Yes, outer caches are (almost?) always PIPT, and memory itself obviously needs the physical address. So you need the physical address of a line when you send it out the memory hierarchy.
In Intel CPUs, the VIPT L1 caches have all the index bits from the offset-within-page part of the address, so virt=phys, avoiding any aliasing problems. It's basically PIPT but still being able to fetch data/tags from the set in parallel with the TLB lookup for the pagenumber bits to create an input for the tag comparator.
The full physical address is known just from L1d index + tag, again because it behaves like a PIPT for everything except load latency.
In the general case of virtually-indexed caches where some of the index bits do come from the page-number, that's a good question. Such systems do exist, and page-colouring is often used by the OS to avoid aliasing. (So they don't need to flush the cache on context switches.)
Virtually indexed physically tagged cache Synonym has a diagram for one such VIPT L1d: the physical tag is extended a few bits to come all the way down to the page offset, overlapping the top index bit.
Good observation that a write-back cache needs to be able to evict dirty lines long after the TLB check for the store was done. Unlike a load, you don't still have the TLB result floating around unless you stored it somewhere.
Having the tag include all the physical address bits above the page offset (even if that overlaps some index bits) solves this problem.
Another solution would be a write-through cache, so you do always have the physical address from the TLB to send with the data, even if it's not reconstructable from the cache tag+index. Or for read-only caches, e.g. instruction caches, being virtual isn't a problem.
But I don't think a TLB check at eviction could solve the problem for the non-overlapping tag case: you don't have the full virtual address anymore, only the low bits of your page-number are virtual (from the index), the rest are physical (from the tag). So this isn't a valid input to the TLB.

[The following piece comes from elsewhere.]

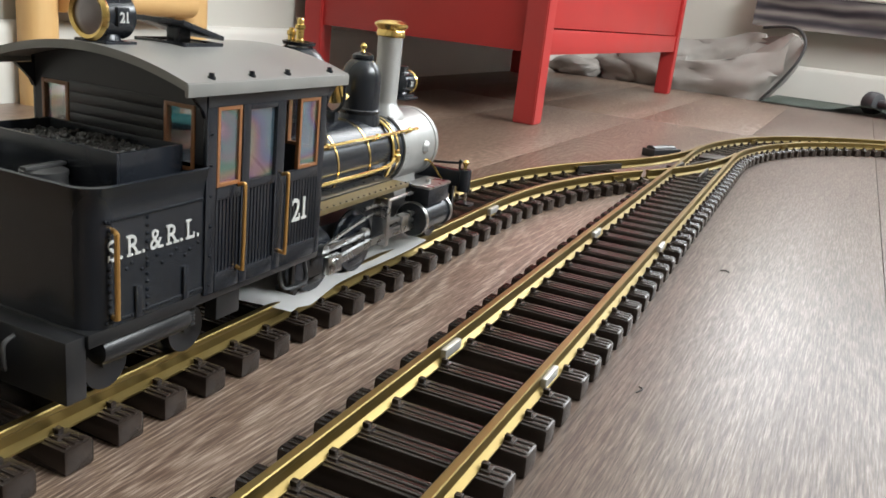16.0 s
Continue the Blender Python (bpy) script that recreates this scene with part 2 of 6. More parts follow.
def striped_material():
    """Dusky horizontal bands, as of a long landscape print."""
    m = bpy.data.materials.new("striped_print")
    m.use_nodes = True
    n, link = m.node_tree.nodes, m.node_tree.links.new
    b = n["Principled BSDF"]
    tc, mp = n.new("ShaderNodeTexCoord"), n.new("ShaderNodeMapping")
    mp.inputs["Scale"].default_value = (0.25, 0.25, 1)
    link(tc.outputs["Object"], mp.inputs["Vector"])
    w = n.new("ShaderNodeTexWave")
    w.wave_type, w.bands_direction = "BANDS", "Z"
    w.inputs["Scale"].default_value, w.inputs["Distortion"].default_value = 9, 4.5
    w.inputs["Detail"].default_value, w.inputs["Detail Scale"].default_value = 3, 1.5
    link(mp.outputs[0], w.inputs["Vector"])
    r = n.new("ShaderNodeValToRGB")
    e = r.color_ramp.elements
    e[0].color, e[1].color = (0.05, 0.043, 0.052, 1), (0.33, 0.30, 0.27, 1)
    k = e.new(0.55)
    k.color = (0.16, 0.135, 0.14, 1)
    link(w.outputs["Fac"], r.inputs[0])
    link(r.outputs[0], b.inputs["Base Color"])
    b.inputs["Roughness"].default_value = 0.6
    return m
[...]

So besides being inefficient, there's also the equally important problem that it wouldn't work at all. :P Maybe there's some trick I don't know or something I'm missing, but I don't think even a special TLB indexed both ways (phys->virt and virt->phys) could work, because multiple mappings of the same physical page are allowed.
I think real CPUs that have used VIVT caches have normally had them as write-through. I don't know the history well enough to say for sure or cite any examples. I don't see how they could be write-back, unless they stored two tags (physical and virtual) for every line.
I think early RISC CPUs often had 8k direct-mapped caches.
But first-gen classic 5-stage MIPS R2000 (using external SRAM for its L1) apparently had a PIPT write-back cache, if the diagram in these slides labeled MIPS R2000 is right, showing a 14-bit cache index taking some bits from the physical page number of the TLB result. But it still works with 2 cycle latency for loads (1 for address-generation in the EX stage, 1 for cache access in the MEM stage).
Clock speeds were much lower in those days, and caches+TLBs have gotten larger. I guess back then a 32-bit binary adder in the ALU did have comparable latency to TLB + cache access, maybe not using as aggressive carry-lookahead or carry-select designs.
A MIPS 4300i datasheet, (variant of MIPS 4200 used in Nintendo 64) shows what happens where/when in its 5-stage pipeline, with some things happening on the rising or falling edge of the clock, letting it divide some things up into half-clocks within a stage. (so e.g. forwarding can work from the first half of one stage to the 2nd half of another, e.g. for branch target -> instruction fetch, still without needing extra latching between half-stages.)
Anyway, it shows DVA (data virtual address) calculation happening in EX: that's the register + imm16 from a lw $t0, 1234($t1)
. Then DTLB and DCR (data-cache read) happen in parallel in the first half of the Data Cache stage. (So this is a VIPT). DTC (Data Tag Check) and LA (load alignment e.g. shifting for LWL / LWR, or for LBU to extract a byte from a fetched word) happen in parallel in the 2nd half of the stage.
So I still haven't found confirmation of a single-cycle (after address calculation) PIPT MIPS. But this is definite confirmation that single-cycle VIPT was a thing. From Wikipedia, we know that its D-cache was 8-kiB direct-mapped write-back.